Once the frames were completed, divers from LUSH Malaysia headed out to propagate coral fragments at the designated restoration site at Karang Nibong Reef. Coralku has started its restoration efforts at this site in 2021, and intends to plant 15,000 coral fragments here until 2025. The group secured the fragments with the novel coral clips, which are an innovative propagation tool that was developed by Australian marine scientists to enhance the scale of reef restoration. Luckily, the clips are easy to use and even untrained divers can help with coral clip propagation.

Within a day, almost 500 broken coral fragments were rescued, and all event attendees got to learn more about coral reef ecology, conservation and climate change. Coralku will continue to monitor the growth and health of these corals, and we hope that such events will rally more Malaysians to support ongoing coral conservation and restoration efforts to mitigate the decline of precious marine biodiversity.

Direct impact of the project

Both restoration methods are equally important to ensure the survival of coral reefs around Pulau Lang Tengah. The coral reefs surrounding the island are already under severe stress from constantly rising ocean temperatures, that lead to mass coral bleaching (a direct result from man-made climate change). Development on the island has also degraded large sections of the reefs, reducing them to isolated patches, which are thus at great risk due to the movement of sand and dead coral rubble. Without interventions efforts, the remaining coral patches would continue to decline and this campaign by LUSH Malaysia and Coralku particularly aimed at mitigating the ongoing decline of coral colonies by rescuing broken fragments.
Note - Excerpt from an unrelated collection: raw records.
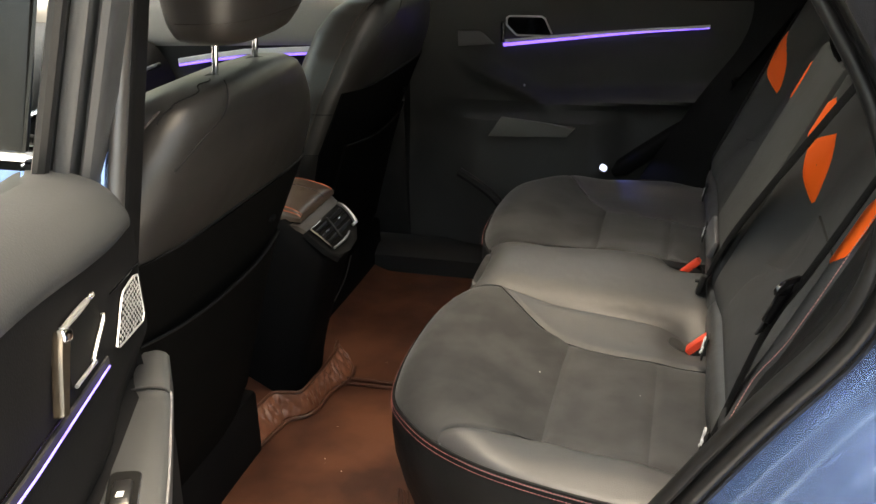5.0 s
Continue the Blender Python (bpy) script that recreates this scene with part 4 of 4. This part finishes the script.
vent_part("vent_surround", prism([(-0.031, -0.079, -0.012), (-0.031, 0.080, -0.012), (0.004, 0.074, -0.012), (0.028, 0.056, -0.012), (0.046, 0.02, -0.012), (0.049, -0.03, -0.012), (0.046, -0.072, -0.012), (0.02, -0.082, -0.012)], (0, 0, 0.012), bevel=0.005), TRIM_DARK, "black vent surround")
vent_part("vent_well", prism([(-0.026, -0.069, 0.0), (-0.026, 0.069, 0.0), (0.020, 0.047, 0.0), (0.025, 0.01, 0.0), (0.027, -0.066, 0.0)], (0, 0, 0.001)), BLACK_HOLE, "black vent opening")
for x, y0, y1 in ((-0.016, -0.066, 0.062), (-0.002, -0.066, 0.056), (0.012, -0.066, 0.048)):
    vent_part("vent_slat", rbox((0.0075, y1 - y0, 0.0022), (0, 0, 0), 0.001, pose(x, (y0 + y1) / 2, 0.0035, 0, 22, 0)), GLOSS_TRIM, "black vent slat")
vent_part("vent_divider", rbox((0.050, 0.005, 0.006), (0, 0, 0), 0.0015, pose(0, -0.014, 0.005, 0, 0, -24)), GLOSS_TRIM)
for x, y in ((-0.004, -0.043), (-0.006, 0.020)):
    vent_part("vent_tab", rbox((0.0045, 0.014, 0.006), (x, y, 0.0075), 0.0018), STEEL, "small metal vent tab")
vent_part("vent_bracket", ribbon(curve([(-0.028, 0.068, 0.004), (-0.018, 0.066, 0.008), (0.0, 0.059, 0.010), (0.016, 0.050, 0.010), (0.022, 0.046, 0.008)], 24), (0.15, 1, 0.3), [0.0035 + 0.0045 * (k / 23) ** 1.5 for k in range(24)], 0.006), BRIGHT, "chrome vent bracket")
vent_part("bracket_foot", rbox((0.006, 0.020, 0.006), (0.021, 0.045, 0.007), 0.002, None), BRIGHT, "chrome bracket foot")
vent_part("vent_bracket", ribbon(curve([(-0.027, -0.071, 0.003), (-0.012, -0.0715, 0.005), (0.010, -0.0715, 0.005), (0.022, -0.070, 0.003)], 20), (0.1, 1, 0.4), 0.0042, 0.005), DARK_CHROME, "dark chrome vent bracket")
vent_part("vent_trim", tube([(-0.027, -0.068, 0.003), (-0.027, -0.020, 0.003)], 0.0010, 6), DARK_CHROME, "thin chrome line over the vents")
vent_part("vent_bar", ribbon(curve([(0.026, -0.066, 0.004), (0.0285, -0.04, 0.007), (0.028, -0.012, 0.007), (0.0245, 0.012, 0.005)], 24), (1, 0, 0.4), [0.0026 + 0.0016 * math.sin(k / 23 * 3.1) for k in range(24)], 0.004), BRIGHT, "chrome lower vent bar")
part("console_trim", tube(curve([(-0.582, C + 0.085, 0.675), (-0.594, C + 0.080, 0.63), (-0.612, C + 0.06, 0.585)], 20), 0.0018, 8), PLASTIC, console, "black trim line")

# ---- far rear door ----
far_door = thing("rear_door", "closed far rear door with black trim and a blue-violet light line", "car door")


def far_surf(x, z):
    """How near the far door's trim comes, at a place along and up."""
    y = 2.235 - 0.03 * (1 - smooth(0.60, 0.86, z)) + 0.01 * smooth(1.05, 1.15, z)
    ledge = np.exp(-((z - (0.852 + 0.06 * (x + 0.1))) / 0.020) ** 2) * smooth(-0.36, -0.26, x)
    slope_z = 0.915 - 0.42 * (x + 0.48)
    ramp = np.exp(-((z - slope_z) / 0.022) ** 2) * smooth(-0.56, -0.46, x) * (1 - smooth(-0.32, -0.24, x))
    y = y - 0.05 * ledge - 0.03 * ramp
    low = smooth(0.84, 0.80, z)
    return y - 0.065 * low * (1 - smooth(-0.20, -0.08, x)) * smooth(-0.66, -0.45, x)


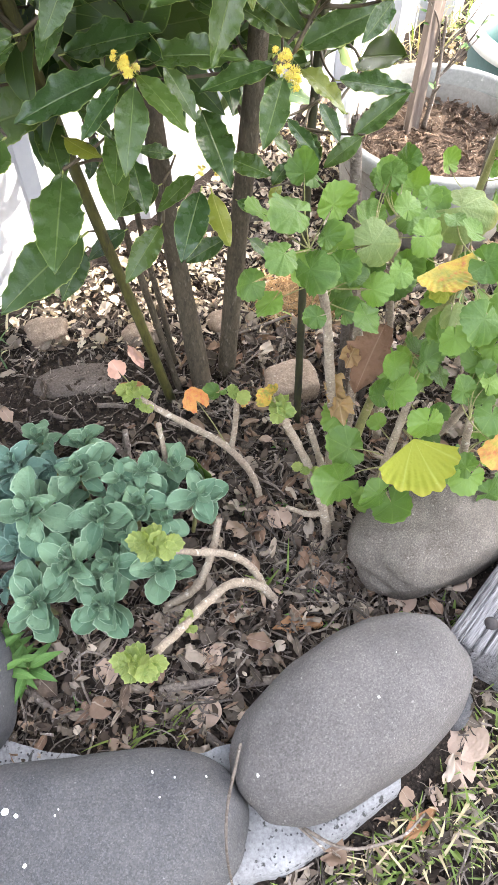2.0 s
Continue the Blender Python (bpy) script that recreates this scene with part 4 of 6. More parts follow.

Why this project is important?

Many of today’s coral reefs have irreversibly changed. What once were epicentres of life with stunning displays of colours and shapes, are now barren landscapes of dead coral rubble. Secondary coral assemblages, that are far less complex and diverse, have replaced the original and structurally complex coral reef that has evolved over many centuries. Just like shrubs that grow on a deforested land, these secondary reefs do not have the same ecological and economical value. Much of this change is attributed to human activity, and the worst is yet to come if we do not intervene.

Climate change & coral reefs

Ocean heatwaves are becoming more severe and frequent, inevitably triggering mass coral reef decline in a process known as ‘coral bleaching’. Coral reefs are the ‘canary in the coal mine’, as saving coral reefs means saving the climate altogether. To ensure successful preservation and restoration of coral reefs, a dramatic reduction in greenhouse gas emissions is necessary. However, as emissions trajectories are currently unfavourable, scientific interventions are needed to find those coral reefs and species that are the most adaptable and adjustable to increasing temperatures. Time is running out, but our recent research suggests there is hope, as several coral species have shown signs of higher thermal tolerance.